Homework 1
Due : 11am, 8 July
Question 1.9 from the course text.
If you have already spoken to me about not being in town, then send
your homework via email to
hussein@vt.edu before 11am on 8 July (There are only 2 of you - any
other files I receive will be ignored). All others must print out and
submit the homework at the beginning of class.
Questions and Answers
- Q
I am working on this problem now and so far I have written an
algorithm for how to do the spell checking. I was wondering when the book
says "time constraints" are we talking clock cycles, or nanoseconds or
something diffrent altogether. Also I am assuming primitive operations
means comparisons assignment statements etc. Right?
- A
The question does not ask for an algorithm. It asks for a list of the
"primitive operations" that must be implemented, and time constraints for
each. In the context of data items and data structures, examples of
operations that we spoke about today in class would include "search",
"insert at head", "delete", "add", "multiply". Note that this question
just requires a brief analysis - please do not get bogged down in details.
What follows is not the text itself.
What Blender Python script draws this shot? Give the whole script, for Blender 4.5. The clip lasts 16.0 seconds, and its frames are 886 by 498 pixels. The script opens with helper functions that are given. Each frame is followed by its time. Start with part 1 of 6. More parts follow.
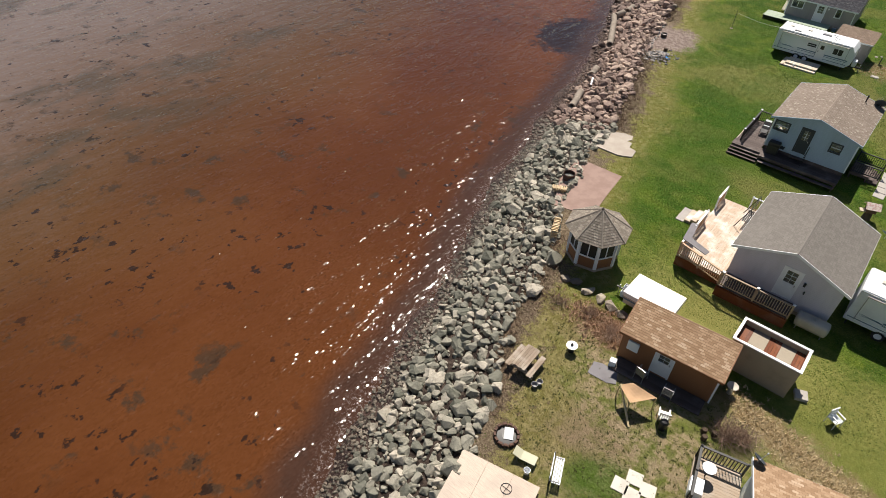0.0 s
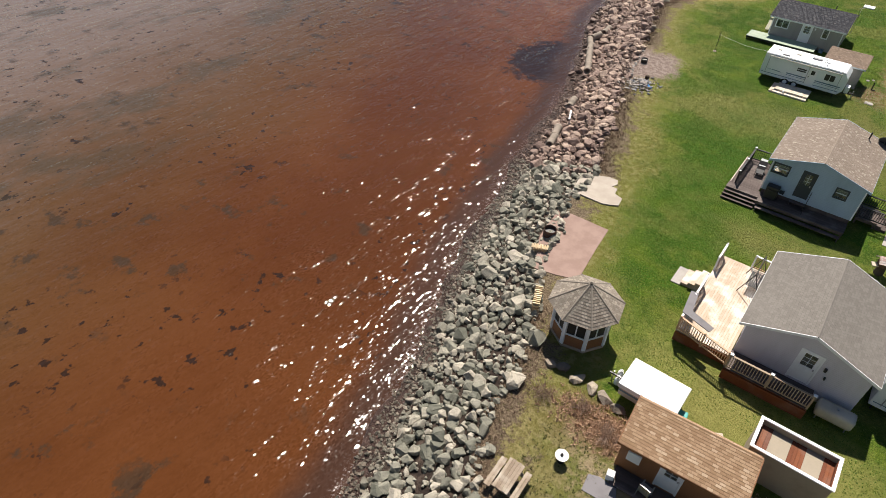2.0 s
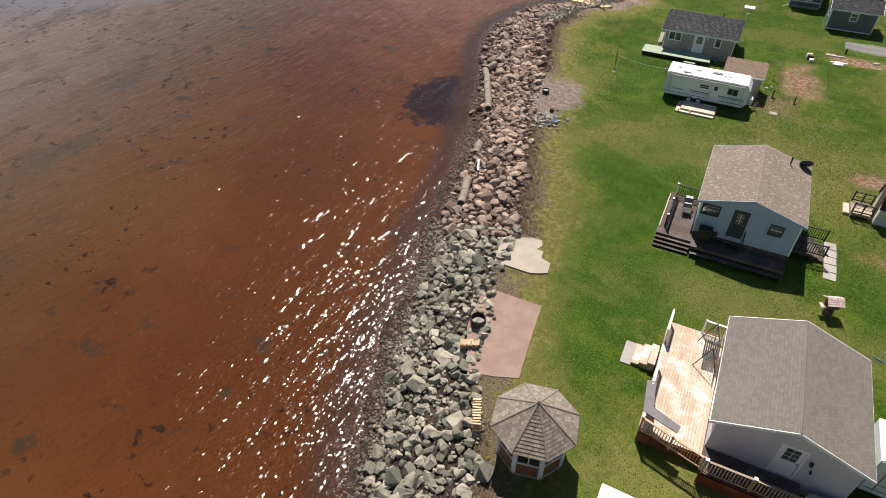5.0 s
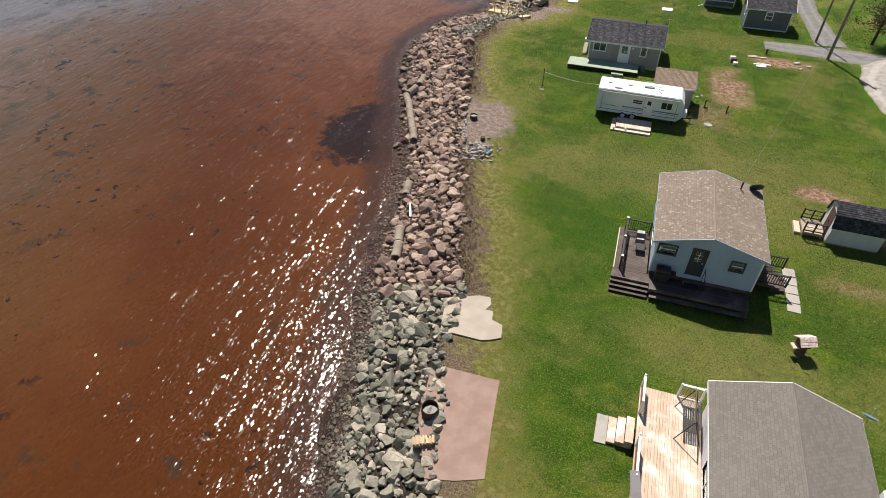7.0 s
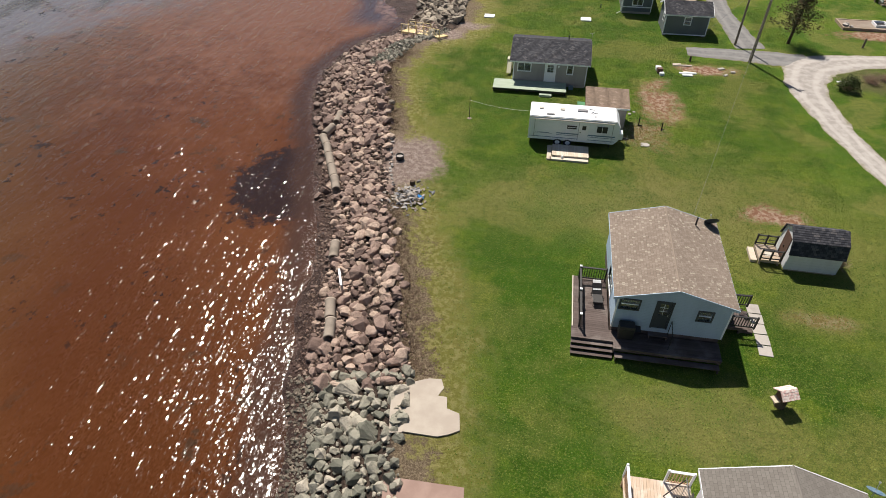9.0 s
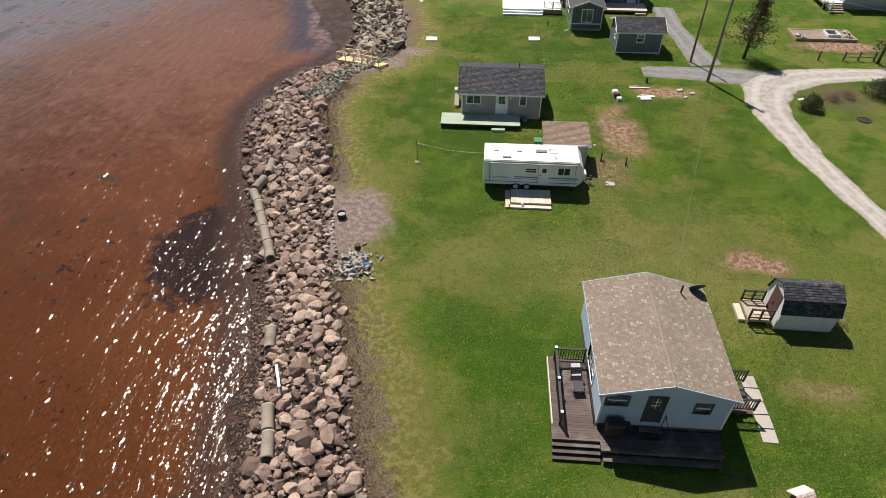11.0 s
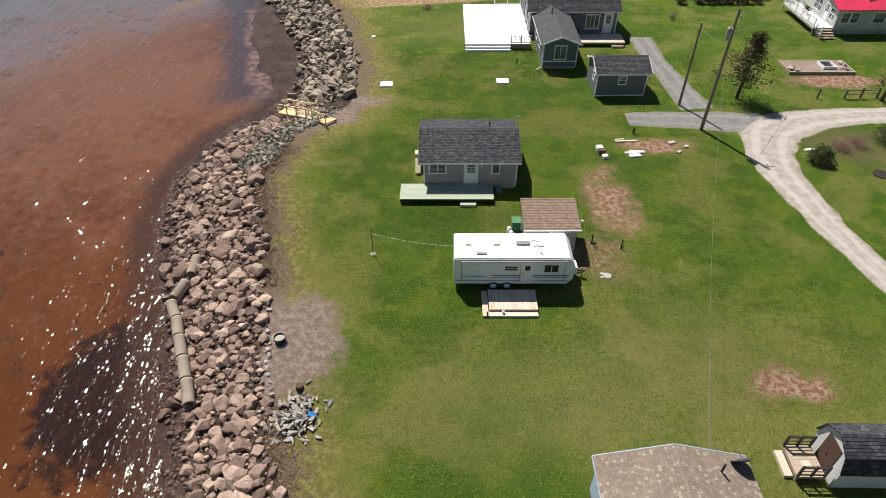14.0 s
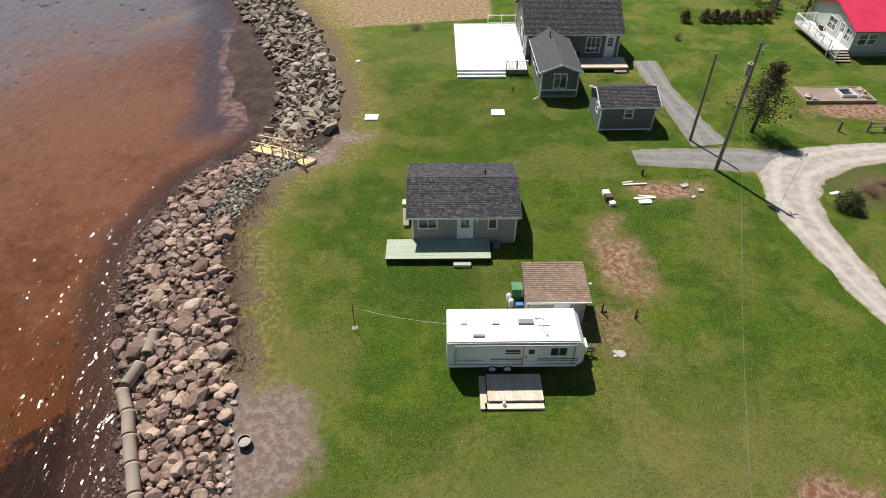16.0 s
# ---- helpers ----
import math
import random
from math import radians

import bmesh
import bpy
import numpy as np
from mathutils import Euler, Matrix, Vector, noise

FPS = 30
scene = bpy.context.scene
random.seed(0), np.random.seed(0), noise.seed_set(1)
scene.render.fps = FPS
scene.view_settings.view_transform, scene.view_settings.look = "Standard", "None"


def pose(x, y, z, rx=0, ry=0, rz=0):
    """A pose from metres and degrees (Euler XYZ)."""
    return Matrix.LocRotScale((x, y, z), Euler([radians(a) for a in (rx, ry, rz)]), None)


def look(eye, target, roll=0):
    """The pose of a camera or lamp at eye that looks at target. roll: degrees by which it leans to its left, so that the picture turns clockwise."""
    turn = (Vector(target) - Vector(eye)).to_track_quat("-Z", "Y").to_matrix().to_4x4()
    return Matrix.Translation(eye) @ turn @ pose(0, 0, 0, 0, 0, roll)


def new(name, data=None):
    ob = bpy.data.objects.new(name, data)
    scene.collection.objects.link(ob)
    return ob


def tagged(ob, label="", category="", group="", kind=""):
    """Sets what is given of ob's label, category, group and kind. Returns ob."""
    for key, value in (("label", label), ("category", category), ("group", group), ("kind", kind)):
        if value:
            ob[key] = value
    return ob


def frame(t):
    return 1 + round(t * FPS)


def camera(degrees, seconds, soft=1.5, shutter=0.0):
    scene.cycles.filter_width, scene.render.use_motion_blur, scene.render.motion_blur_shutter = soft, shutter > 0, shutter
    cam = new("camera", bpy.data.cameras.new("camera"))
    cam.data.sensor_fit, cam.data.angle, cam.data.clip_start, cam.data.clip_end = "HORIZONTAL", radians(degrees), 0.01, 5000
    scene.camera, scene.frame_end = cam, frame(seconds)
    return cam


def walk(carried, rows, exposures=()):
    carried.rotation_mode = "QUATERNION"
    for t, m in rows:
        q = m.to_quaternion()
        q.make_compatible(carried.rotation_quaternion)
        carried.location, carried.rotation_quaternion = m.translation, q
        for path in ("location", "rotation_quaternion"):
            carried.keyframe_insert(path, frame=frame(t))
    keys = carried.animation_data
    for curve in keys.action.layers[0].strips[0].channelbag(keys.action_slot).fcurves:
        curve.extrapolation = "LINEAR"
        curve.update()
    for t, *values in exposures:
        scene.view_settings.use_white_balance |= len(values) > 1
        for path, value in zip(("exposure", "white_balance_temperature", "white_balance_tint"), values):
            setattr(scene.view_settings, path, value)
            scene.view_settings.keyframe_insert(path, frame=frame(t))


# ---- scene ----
cam = camera(73.0, 16.0, soft=0.75)
PATH = [
    (0, (-0.231, 0.358, 25.378), (-1.163, 1.499, 24.025), 1.6),
    (0.5, (-1.243, 1.887, 25.297), (-2.171, 3.034, 23.946), 1.8),
    (1, (-2.224, 3.294, 25.24), (-3.144, 4.448, 23.89), 2.0),
    (1.5, (-2.995, 4.565, 25.159), (-3.9, 5.736, 23.814), 1.9),
    (2, (-3.774, 5.777, 25.072), (-4.656, 6.97, 23.731), 1.8),
    (2.5, (-4.4, 6.894, 25.118), (-5.256, 8.112, 23.782), 1.3),
    (3, (-4.981, 7.99, 25.159), (-5.805, 9.235, 23.827), 0.9),
    (3.5, (-5.653, 9.02, 25.253), (-6.426, 10.299, 23.923), 0.7),
    (4, (-6.24, 10.118, 25.288), (-6.976, 11.421, 23.961), 0.4),
    (4.2, (-6.433, 10.524, 25.305), (-7.159, 11.837, 23.983), 0.2),
    (6.3, (-9.379, 16.031, 25.323), (-9.92, 17.427, 23.996), 0.6),
    (6.5, (-9.554, 16.535, 25.325), (-10.075, 17.941, 24.0), 0.4),
    (7, (-10.089, 17.895, 25.321), (-10.551, 19.32, 23.996), 0.3),
    (7.5, (-10.567, 19.25, 25.289), (-10.973, 20.694, 23.965), 0.2),
    (8, (-11.027, 20.642, 25.317), (-11.378, 22.1, 23.994), 0.1),
    (8.5, (-11.411, 22.02, 25.383), (-11.704, 23.492, 24.061), -0.1),
    (9, (-11.695, 23.516, 25.393), (-11.95, 24.996, 24.071), -0.2),
    (9.2, (-11.816, 24.007, 25.372), (-12.057, 25.494, 24.056), -0.0),
    (11.3, (-12.526, 31.183, 25.451), (-12.611, 32.682, 24.129), -0.2),
    (11.5, (-12.606, 31.866, 25.439), (-12.676, 33.366, 24.118), -0.2),
    (12, (-12.706, 33.642, 25.408), (-12.754, 35.143, 24.088), -0.1),
    (12.5, (-12.732, 35.404, 25.391), (-12.765, 36.906, 24.071), -0.1),
    (13, (-12.753, 37.15, 25.414), (-12.774, 38.651, 24.093), -0.1),
    (13.5, (-12.664, 38.845, 25.453), (-12.679, 40.347, 24.132), -0.2),
    (14, (-12.636, 40.491, 25.442), (-12.642, 41.993, 24.122), -0.1),
    (14.5, (-12.629, 42.047, 25.451), (-12.628, 43.55, 24.132), 0.0),
    (15, (-12.604, 43.599, 25.471), (-12.597, 45.103, 24.152), -0.0),
    (15.5, (-12.578, 45.117, 25.514), (-12.564, 46.619, 24.194), 0.0),
    (16, (-12.571, 46.629, 25.59), (-12.551, 48.129, 24.266), 0.1),
]
EXPOSURES = ((0.0, 0.5), (1.0, 0.56), (2.0, 0.62), (2.7, 0.62), (4.0, 0.48), (16.0, 0.5))
walk(cam, [(t, look(eye, target, roll)) for t, eye, target, roll in PATH], EXPOSURES)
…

Do not write code, and do not write algorithms. Think at the level of
a "document" and a "dictionary".
- Q
For the homework do we need to go into detail? For example when searching
the dictionary for a word should we tell if we are using a binary search,
etc?
- A
The question does not ask what data structure should be used. It asks for
the constraints of the problem. Simply provide a list of typical
operations and typical time constraints on those, taking into account the
size of the "document" and the "dictionary".
- Q
I am still not sure of the time constraints, could you give me just 1
example and i can go off that.
- A
Suppose we are sorting numbers (this is a different example) and we wish
to sort 1000 sets of 20 numbers. Define sorting of 20 numbers to be
a primitive operation. Suppose we wish to do this fairly quickly
- let us define quickly as 10 seconds. Then the primitive operation of
sorting 20 numbers should take at most 0.01 second.
Solution
Primitive operations :
- Build-dictionary (taking a maximum of, say, 10 seconds) - creates a
representation of the dictionary in main memory.
- Includes 20000 Insert-into-dictionary operations, each of which
will need to take an average of 0.0005 seconds.
- Insert-into-dictionary may be preceded by
Read-word-from-dictionary, which
sequentially reads in a dictionary word from the ASCII listing in
secondary storage. The time
taken for this must be incorporated into the 0.0005 seconds (if we assume
that I/O operations take the most time then the whole 0.0005 seconds would
be allocated to this operation, and the previous one would require a
relatively negligible amount of time)
- Find-word-in-dictionary - checks if a particular word is in the
dictionary.
Suppose the maximum reasonable time to search 20 pages is 20 seconds.
This means that each page must take at most 1 second. Assuming 66 lines
per page and 14 words per line, this implies a time constraint of
approximately 0.001 second per search operation.
- This could be preceded by Read-word-from-document, which will take
a negligible amount of time if we assume the document is in main memory.